Le regie dei loro film, certo, sono giudicate severamente da parte della critica, che le accusa di non andare oltre una sintassi elementare basata sullo schema: campo, controcampo, totale. Vero. Ma erano più o meno così anche le regie di Camillo Mastrocinque o di Mario Mattoli quando si trovavano a lavorare – poniamo – con Totò, consapevoli del fatto che di fronte a un corpo comico al lavoro il regista non deve cercare di imbrigliarlo, o di incanalarlo, ma deve lasciarlo libero di scatenarsi e di inoculare un po’ di disordine nel mondo. La nuova commedia italiana si muove più o meno in quella stessa direzione.

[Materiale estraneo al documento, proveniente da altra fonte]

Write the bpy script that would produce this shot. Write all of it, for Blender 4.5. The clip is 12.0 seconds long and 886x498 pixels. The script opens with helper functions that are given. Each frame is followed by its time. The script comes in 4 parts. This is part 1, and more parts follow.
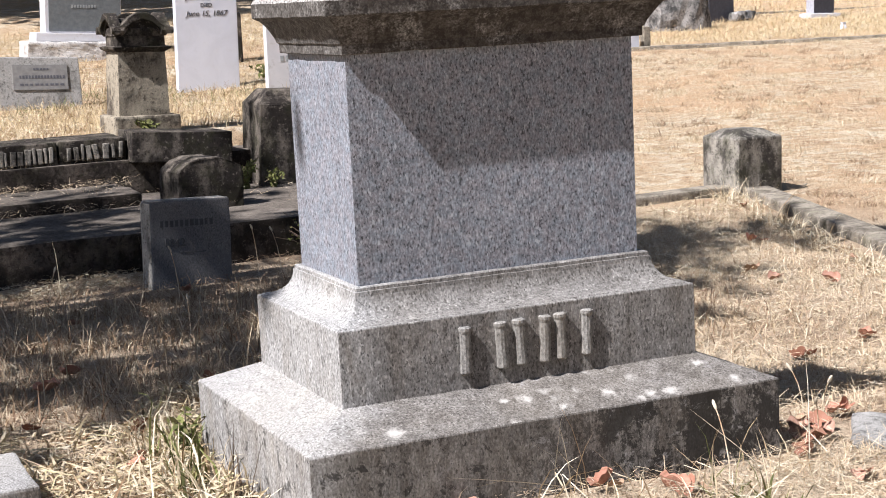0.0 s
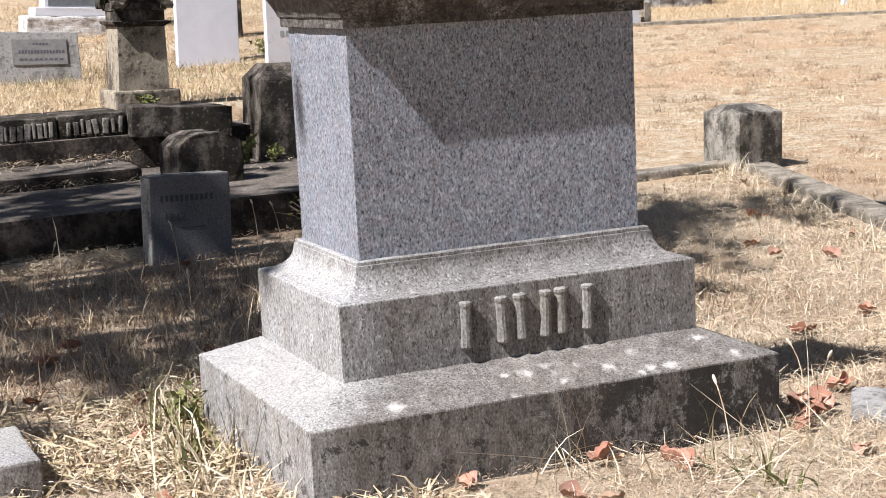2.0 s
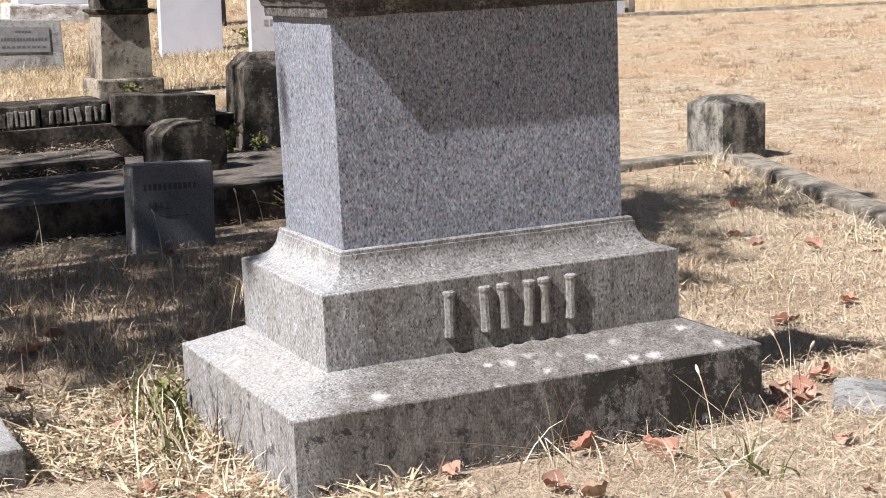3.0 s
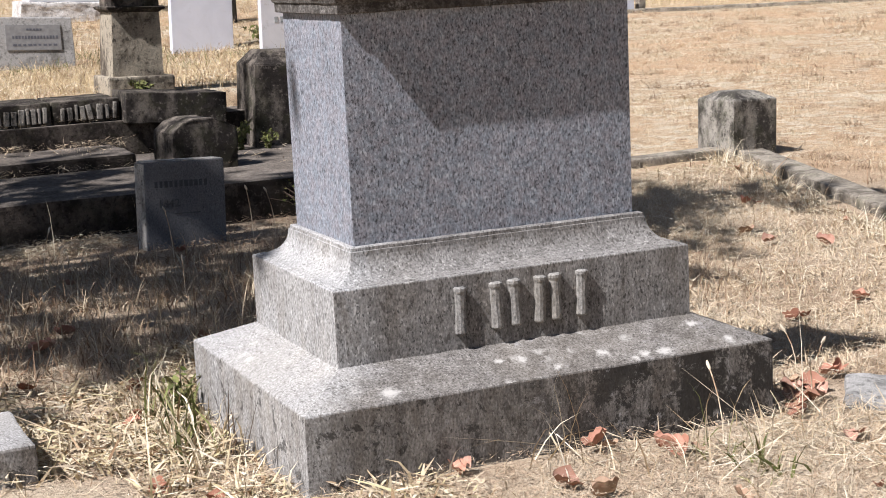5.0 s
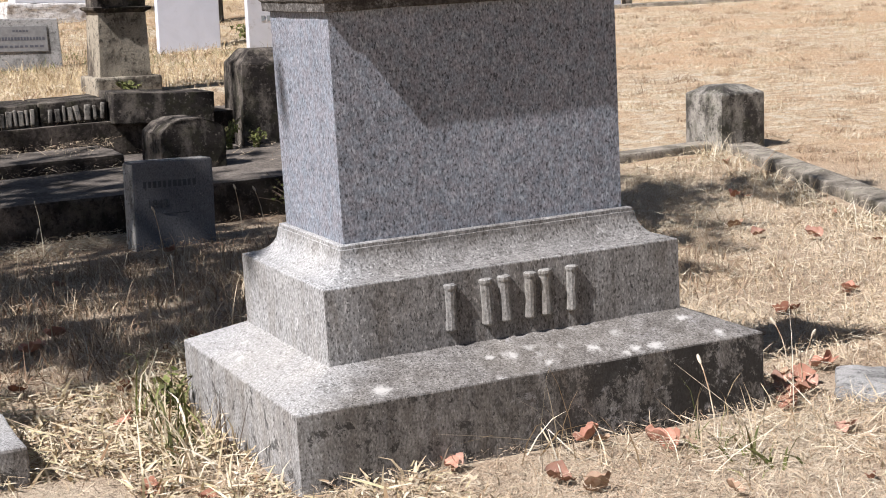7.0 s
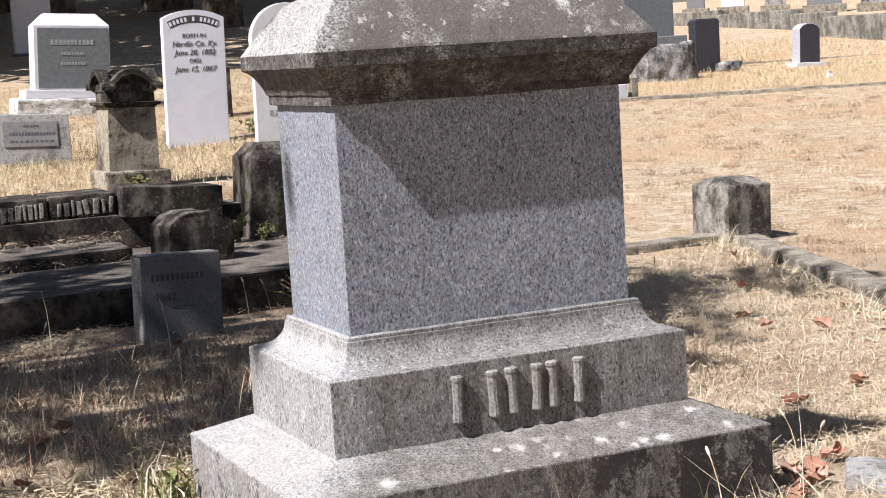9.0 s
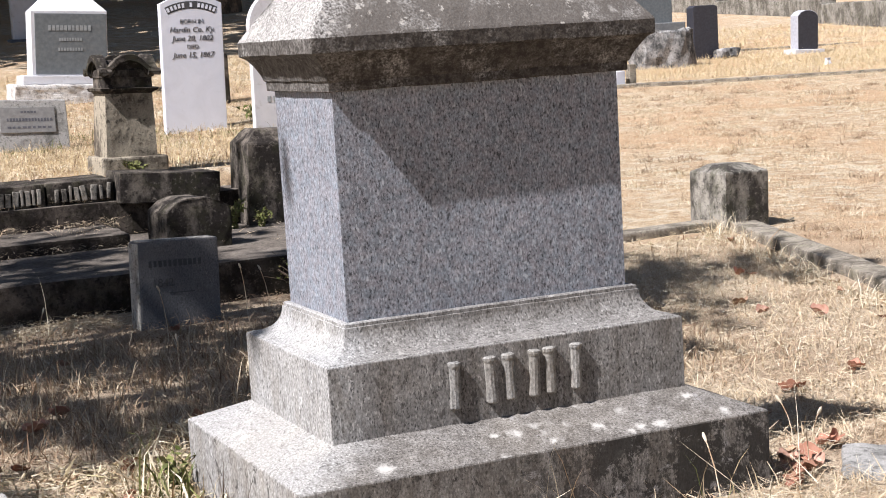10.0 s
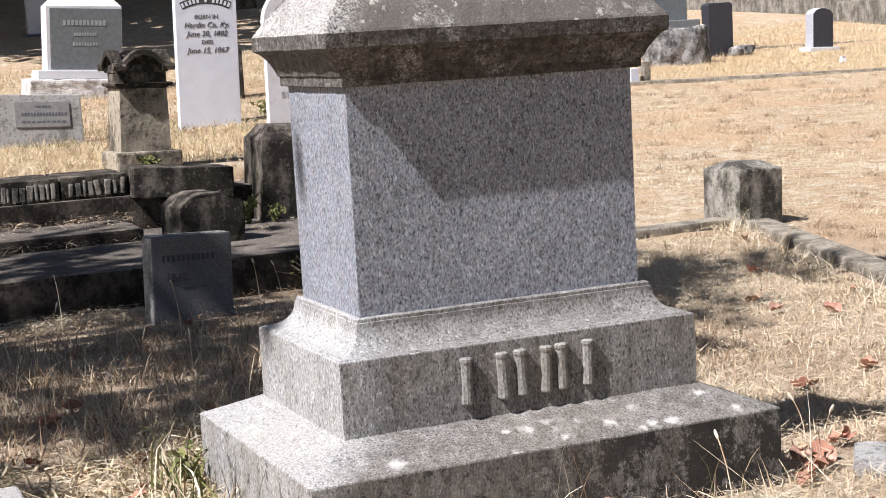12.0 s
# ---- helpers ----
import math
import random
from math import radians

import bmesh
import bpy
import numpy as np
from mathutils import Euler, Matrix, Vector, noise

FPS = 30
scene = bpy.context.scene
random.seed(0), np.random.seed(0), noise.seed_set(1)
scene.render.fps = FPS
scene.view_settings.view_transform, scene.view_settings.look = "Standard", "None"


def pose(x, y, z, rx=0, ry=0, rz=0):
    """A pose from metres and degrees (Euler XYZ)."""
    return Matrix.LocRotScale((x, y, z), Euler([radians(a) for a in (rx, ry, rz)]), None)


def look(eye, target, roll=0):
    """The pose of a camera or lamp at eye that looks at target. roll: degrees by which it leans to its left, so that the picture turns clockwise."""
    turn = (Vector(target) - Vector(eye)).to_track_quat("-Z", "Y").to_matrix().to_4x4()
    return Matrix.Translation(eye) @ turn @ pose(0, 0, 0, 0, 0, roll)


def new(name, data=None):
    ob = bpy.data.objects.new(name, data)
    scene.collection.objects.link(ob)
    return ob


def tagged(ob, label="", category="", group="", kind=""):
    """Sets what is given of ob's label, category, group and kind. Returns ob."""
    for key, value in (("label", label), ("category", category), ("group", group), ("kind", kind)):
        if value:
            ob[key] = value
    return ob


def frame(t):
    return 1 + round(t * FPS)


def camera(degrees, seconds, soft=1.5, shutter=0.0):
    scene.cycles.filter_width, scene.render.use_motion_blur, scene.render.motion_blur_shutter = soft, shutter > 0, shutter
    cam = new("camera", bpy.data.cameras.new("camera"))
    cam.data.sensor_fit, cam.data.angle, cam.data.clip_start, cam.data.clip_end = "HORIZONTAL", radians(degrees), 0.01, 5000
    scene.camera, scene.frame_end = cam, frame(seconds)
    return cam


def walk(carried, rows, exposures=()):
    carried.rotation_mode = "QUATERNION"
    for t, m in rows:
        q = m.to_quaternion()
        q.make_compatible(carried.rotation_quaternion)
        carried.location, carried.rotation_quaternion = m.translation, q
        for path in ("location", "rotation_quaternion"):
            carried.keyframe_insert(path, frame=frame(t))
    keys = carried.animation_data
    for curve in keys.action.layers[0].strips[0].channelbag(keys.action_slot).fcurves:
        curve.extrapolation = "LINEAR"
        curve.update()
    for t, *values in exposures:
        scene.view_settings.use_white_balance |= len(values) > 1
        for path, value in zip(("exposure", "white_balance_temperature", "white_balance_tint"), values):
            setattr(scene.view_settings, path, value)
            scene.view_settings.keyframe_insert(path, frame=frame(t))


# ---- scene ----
cam = camera(31.0, 12.0, soft=1.0)
WALK = [
    (0, look((-1.0388, -3.1020, 1.1231), (0.5656, 0.5087, 0.4991), -2.919)),
    (0.5, look((-1.0406, -3.1017, 1.1217), (0.5919, 0.4971, 0.5019), -2.754)),
    (1, look((-1.0417, -3.1016, 1.1212), (0.5871, 0.4976, 0.4946), -2.882)),
    (1.5, look((-1.0403, -3.1015, 1.1199), (0.5675, 0.5044, 0.4778), -2.889)),
    (2, look((-1.0420, -3.1007, 1.1196), (0.5571, 0.5016, 0.4365), -2.839)),
    (2.5, look((-1.0427, -3.0997, 1.1203), (0.5667, 0.4943, 0.4183), -2.686)),
    (3, look((-1.0440, -3.1009, 1.1192), (0.5905, 0.4802, 0.4093), -2.553)),
    (5, look((-1.0437, -3.1031, 1.1180), (0.5647, 0.4885, 0.4015), -2.741)),
    (5.5, look((-1.0437, -3.1053, 1.1160), (0.5860, 0.4749, 0.3905), -3.179)),
    (6, look((-1.0451, -3.1053, 1.1166), (0.6033, 0.4656, 0.3875), -3.332)),
    (6.5, look((-1.0449, -3.1038, 1.1172), (0.6210, 0.4589, 0.3882), -3.155)),
    (7, look((-1.0447, -3.1035, 1.1175), (0.5867, 0.4761, 0.3928), -3.324)),
    (7.2, look((-1.0437, -3.1045, 1.1175), (0.5568, 0.4912, 0.4040), -3.332)),
    (8.8, look((-1.0431, -3.1077, 1.1153), (0.5877, 0.5098, 0.6116), -3.522)),
    (9, look((-1.0424, -3.1082, 1.1159), (0.5972, 0.5067, 0.6213), -3.536)),
    (9.5, look((-1.0426, -3.1086, 1.1147), (0.6067, 0.5002, 0.6079), -3.456)),
    (10, look((-1.0420, -3.1095, 1.1150), (0.5990, 0.5000, 0.5868), -3.456)),
    (10.5, look((-1.0412, -3.1098, 1.1145), (0.5867, 0.5053, 0.5844), -3.400)),
    (11, look((-1.0421, -3.1098, 1.1144), (0.5686, 0.5131, 0.5849), -3.381)),
    (11.5, look((-1.0410, -3.1111, 1.1135), (0.5693, 0.5115, 0.5807), -3.381)),
    (12, look((-1.0413, -3.1120, 1.1131), (0.5685, 0.5105, 0.5783), -3.231)),
]
walk(cam, WALK, exposures=((0, 0.88), (2, 0.86), (3, 0.80), (5, 0.72), (7, 0.70), (9, 0.86), (12, 0.86)))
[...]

Diventare qualunquemente film
Cetto la Qualunque, il personaggio ideato dal comico Antonio Albanese, esordisce nel 2003 sugli schermi RAI all’interno di Non c’è problema, ma la consacrazione giunge con la partecipazione al programma Mai dire domenica della Gialappa’s Band. Dal 2007 diventa ospite fisso di Che tempo che fa di Fabio Fazio (RAI Tre), suscitando la simpatia del pubblico tanto che, nel 2010, Albanese annuncia l’uscita del film Qualunquemente che arriva nelle sale a gennaio 2011. Il passaggio dal piccolo al grande schermo non snatura l’indole tragicomica e fortemente realistica di questo imprenditore ignorante e qualunquista prestato alla politica, che fa campagna elettorale promettendo sesso facile e colate di cemento.